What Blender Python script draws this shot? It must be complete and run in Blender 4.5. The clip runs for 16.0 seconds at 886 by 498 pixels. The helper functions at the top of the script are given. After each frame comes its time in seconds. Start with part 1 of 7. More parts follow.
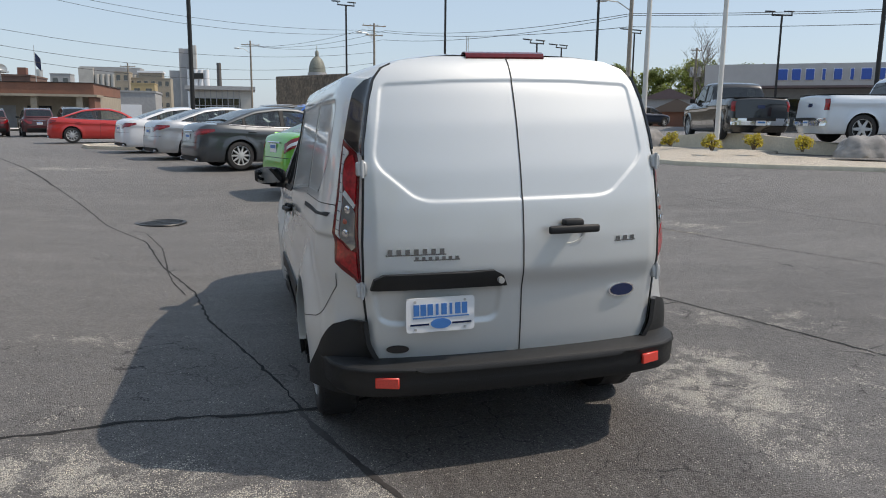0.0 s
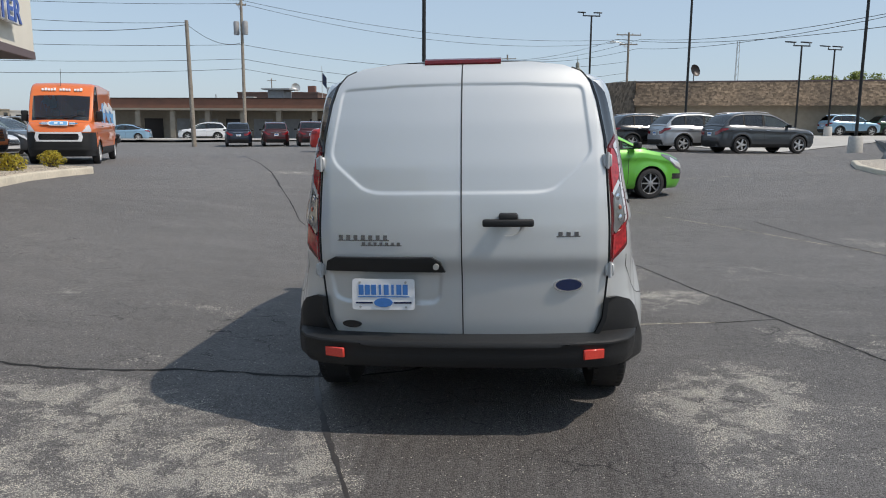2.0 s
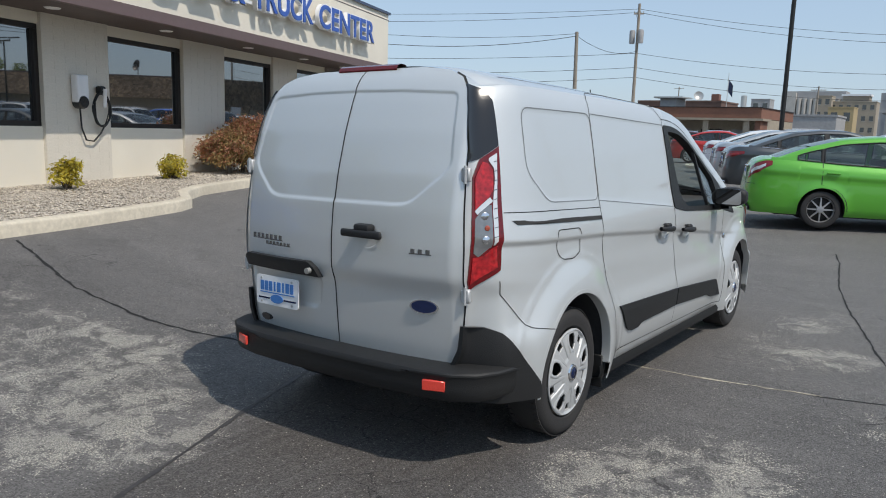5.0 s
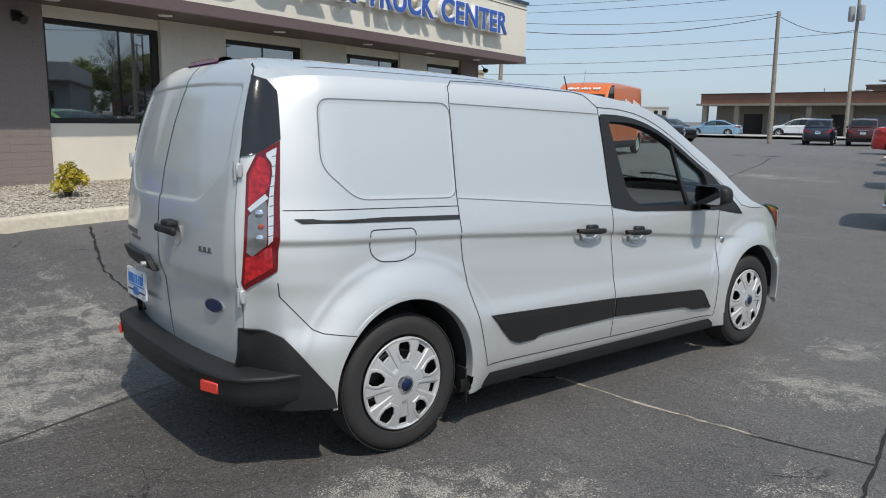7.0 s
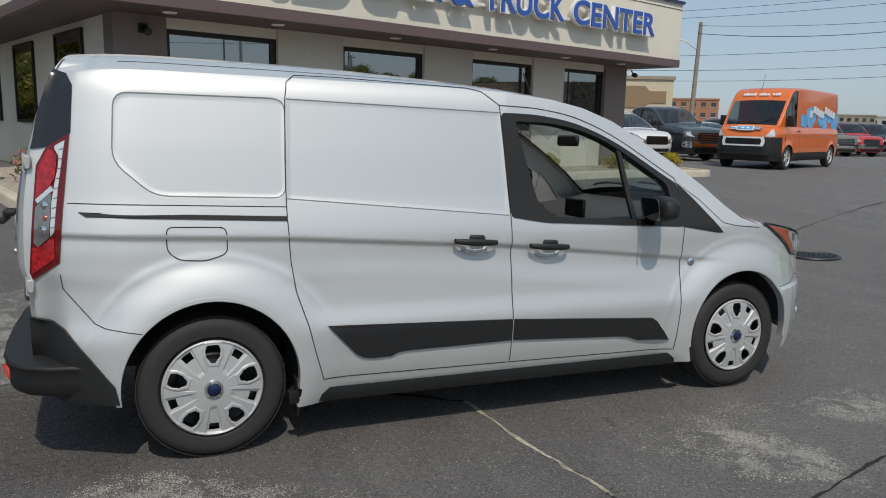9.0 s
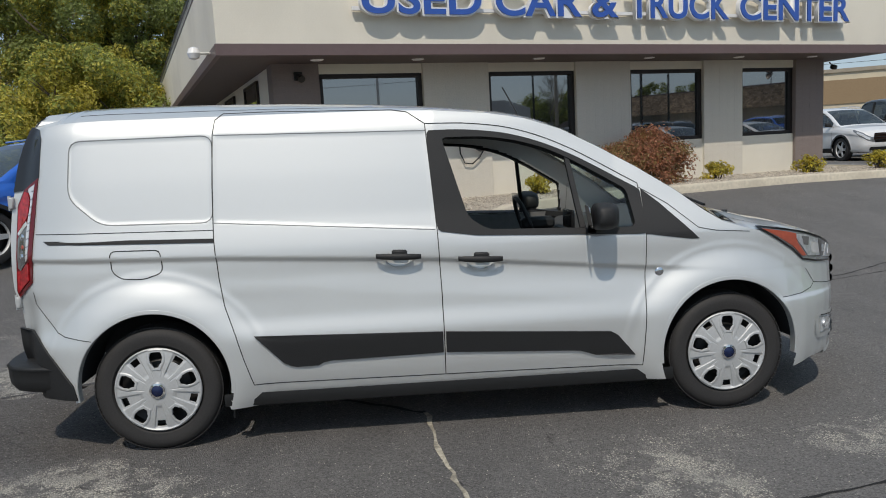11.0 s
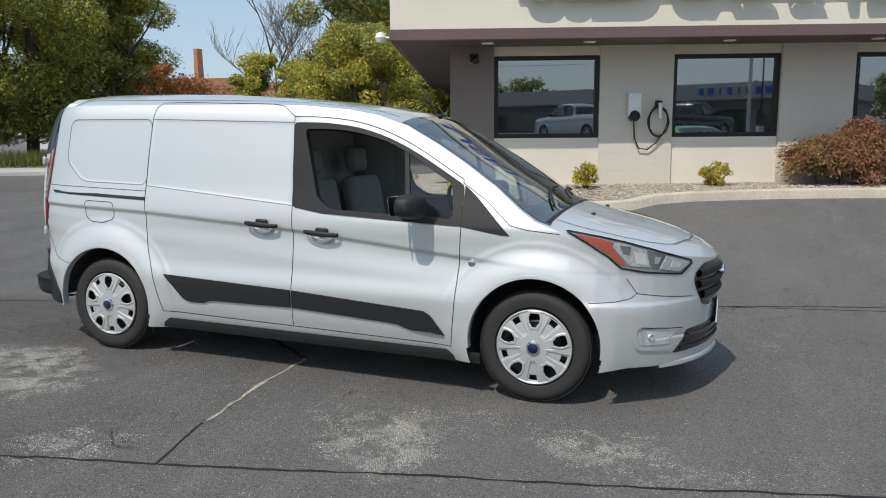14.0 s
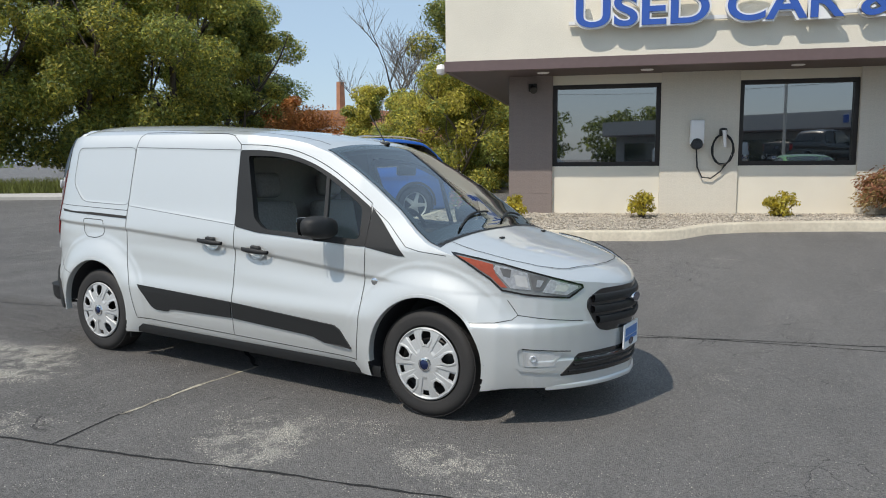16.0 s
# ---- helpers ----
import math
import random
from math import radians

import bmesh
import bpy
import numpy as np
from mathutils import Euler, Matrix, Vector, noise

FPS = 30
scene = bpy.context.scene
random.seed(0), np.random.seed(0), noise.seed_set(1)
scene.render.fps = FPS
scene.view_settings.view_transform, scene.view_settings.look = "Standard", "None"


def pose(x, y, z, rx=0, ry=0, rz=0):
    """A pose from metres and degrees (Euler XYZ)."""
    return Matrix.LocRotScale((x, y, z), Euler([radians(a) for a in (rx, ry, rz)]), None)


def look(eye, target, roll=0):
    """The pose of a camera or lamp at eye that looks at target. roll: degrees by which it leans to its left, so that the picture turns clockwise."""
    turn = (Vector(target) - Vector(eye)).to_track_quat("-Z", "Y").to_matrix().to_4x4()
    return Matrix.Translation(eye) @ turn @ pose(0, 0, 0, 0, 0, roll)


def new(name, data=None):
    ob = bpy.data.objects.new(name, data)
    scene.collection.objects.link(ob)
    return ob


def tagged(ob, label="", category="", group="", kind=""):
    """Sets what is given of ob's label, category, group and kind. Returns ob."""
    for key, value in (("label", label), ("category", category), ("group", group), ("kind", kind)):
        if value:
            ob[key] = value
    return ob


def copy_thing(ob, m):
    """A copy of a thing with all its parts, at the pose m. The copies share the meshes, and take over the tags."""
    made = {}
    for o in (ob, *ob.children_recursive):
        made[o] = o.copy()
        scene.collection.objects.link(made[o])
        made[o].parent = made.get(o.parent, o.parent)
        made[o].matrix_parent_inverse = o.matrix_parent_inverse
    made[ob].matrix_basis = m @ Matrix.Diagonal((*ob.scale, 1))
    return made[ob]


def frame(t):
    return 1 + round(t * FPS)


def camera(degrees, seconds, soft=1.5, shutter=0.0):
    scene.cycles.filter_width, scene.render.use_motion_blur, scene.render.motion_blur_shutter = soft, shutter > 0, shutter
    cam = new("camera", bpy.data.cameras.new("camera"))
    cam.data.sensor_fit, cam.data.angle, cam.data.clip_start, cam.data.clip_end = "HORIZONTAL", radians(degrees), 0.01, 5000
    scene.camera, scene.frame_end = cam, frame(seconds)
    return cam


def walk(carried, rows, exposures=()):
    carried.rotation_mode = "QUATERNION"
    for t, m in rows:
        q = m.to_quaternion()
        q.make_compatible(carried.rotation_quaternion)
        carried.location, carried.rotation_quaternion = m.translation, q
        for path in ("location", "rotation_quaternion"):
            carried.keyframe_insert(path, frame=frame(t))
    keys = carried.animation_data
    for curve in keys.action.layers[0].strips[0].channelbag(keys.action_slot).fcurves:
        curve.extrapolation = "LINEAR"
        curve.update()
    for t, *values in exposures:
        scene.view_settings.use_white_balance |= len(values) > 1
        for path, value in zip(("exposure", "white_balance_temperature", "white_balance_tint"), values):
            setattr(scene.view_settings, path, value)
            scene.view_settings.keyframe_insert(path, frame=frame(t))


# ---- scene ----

> _Prompt_: Reproduce only the lines from the one containing "keys = carried.animation_data" through the one containing "scene.view_settings.use_white_balance |= len(values)", inclusive of both.

> _Result_:
    keys = carried.animation_data
    for curve in keys.action.layers[0].strips[0].channelbag(keys.action_slot).fcurves:
        curve.extrapolation = "LINEAR"
        curve.update()
    for t, *values in exposures:
        scene.view_settings.use_white_balance |= len(values) > 1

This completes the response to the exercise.